O art. 3º não contém inconstitucionalidades, eis que possível ao legislador limitar as contratações temporárias inclusive para prestigiar os contratos por prazo indeterminado, fruto de maior tranquilidade social e paz familiar, dado que o trabalhador passa a não ser conceituado como "ex-desempregado temporário". No entanto, a norma contém requisitos de difícil fiscalização, além de não ter exigido qualquer cláusula de segurança para os contratados permanentemente não terem contratos rescindidos para dar margem a alterações dos percentuais estipulados.
– Artigo 4º:
O art. 4º adota medidas que visam permitir à Fiscalização do Trabalho atuar, assim como estabelece normas restritivas para a adoção, vindo condições de interesse notadamente governamental no concernente à adimplência com a Previdência e com o FGTS, este grande financiador do setor habitacional e de outras atividades ditas sociais.
Não se vislumbram inconstitucionalidade na instituição de requisitos formais de âmbito administrativo para a instituição e manutenção de tais contratos temporários de trabalho, inclusive quando pretendem exatamente permitir a difícil atuação da Fiscalização do Trabalho.
– Artigo 5º:
O art. 5º estabelece incentivos sociais às empresas que aumentarem os respectivos quadros de pessoal.
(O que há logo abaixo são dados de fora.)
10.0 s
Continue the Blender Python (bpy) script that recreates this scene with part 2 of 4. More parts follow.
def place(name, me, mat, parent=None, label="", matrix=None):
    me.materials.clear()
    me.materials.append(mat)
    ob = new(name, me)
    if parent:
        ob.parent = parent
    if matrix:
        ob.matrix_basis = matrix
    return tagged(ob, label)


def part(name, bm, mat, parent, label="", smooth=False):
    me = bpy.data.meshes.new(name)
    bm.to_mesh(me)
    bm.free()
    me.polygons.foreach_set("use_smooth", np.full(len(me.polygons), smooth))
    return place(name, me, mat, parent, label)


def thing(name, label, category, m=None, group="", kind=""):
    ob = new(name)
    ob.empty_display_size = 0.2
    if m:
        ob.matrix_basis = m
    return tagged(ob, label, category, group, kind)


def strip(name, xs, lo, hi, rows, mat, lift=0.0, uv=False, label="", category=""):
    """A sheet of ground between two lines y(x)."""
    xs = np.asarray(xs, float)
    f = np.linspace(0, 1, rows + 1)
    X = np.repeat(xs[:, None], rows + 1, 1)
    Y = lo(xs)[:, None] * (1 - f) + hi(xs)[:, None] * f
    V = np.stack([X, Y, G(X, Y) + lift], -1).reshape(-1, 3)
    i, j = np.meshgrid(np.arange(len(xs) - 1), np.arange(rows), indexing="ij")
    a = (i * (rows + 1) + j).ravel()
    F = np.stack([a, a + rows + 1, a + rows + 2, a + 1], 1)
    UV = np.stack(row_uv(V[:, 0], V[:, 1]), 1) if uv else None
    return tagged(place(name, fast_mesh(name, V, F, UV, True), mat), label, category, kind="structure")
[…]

Não há também inconstitucionalidade na referida norma por conter cláusula programática de implemento de políticas sociais governamentais, embora, no campo de tais prerrogativas, não tendo sido estabelecida ressalva às ampliações de quadro funcional obtidas a partir de contratos temporários, ser possível o questionamento por empresários que hajam regularmente, à margem de contratos temporários, igualmente ampliado seus quadros a preferência para si também na obtenção de recursos junto aos órgãos federais de fomento, especialmente o BNDES.
– Artigo 6º:
O art. 6º alterou em definitivo o art. 59 da CLT, modificando o parágrafo 2º e fazendo acrescido o parágrafo 3º, que estabelecem a possibilidade dos denominados "bancos de horas", em que compensações de jornada são permitidas, por via de acordo ou convenção coletivas, em período considerado de 120 dias, sem a correspondente contraprestação das horas executadas, observado o limite de dez horas diárias e, no período de 120 dias à soma das jornadas semanais de trabalho, ou seja, desde que as horas trabalhadas não ultrapassem 44 horas vezes quantas semanas haja perdurada a compensação, até o máximo de 120 dias.
O dispositivo legal pretende amparo na regra do inciso XIII do art. 7º da Constituição Federal. No entanto, tenho dúvidas se os critérios matemáticos podem ultrapassar as discussões jurídicas envolvendo a análise dos inc. XIII, XIV e XXVI do art. 7º da CF/88, eis que não vislumbro distinção entre o limite diário de jornada de oito horas e o limite semanal de 44 horas de jornada laboral, por conta da Constituição, a impedir que ajustes coletivos possam adentrar na compensação de horários com base em um ou outro parâmetro.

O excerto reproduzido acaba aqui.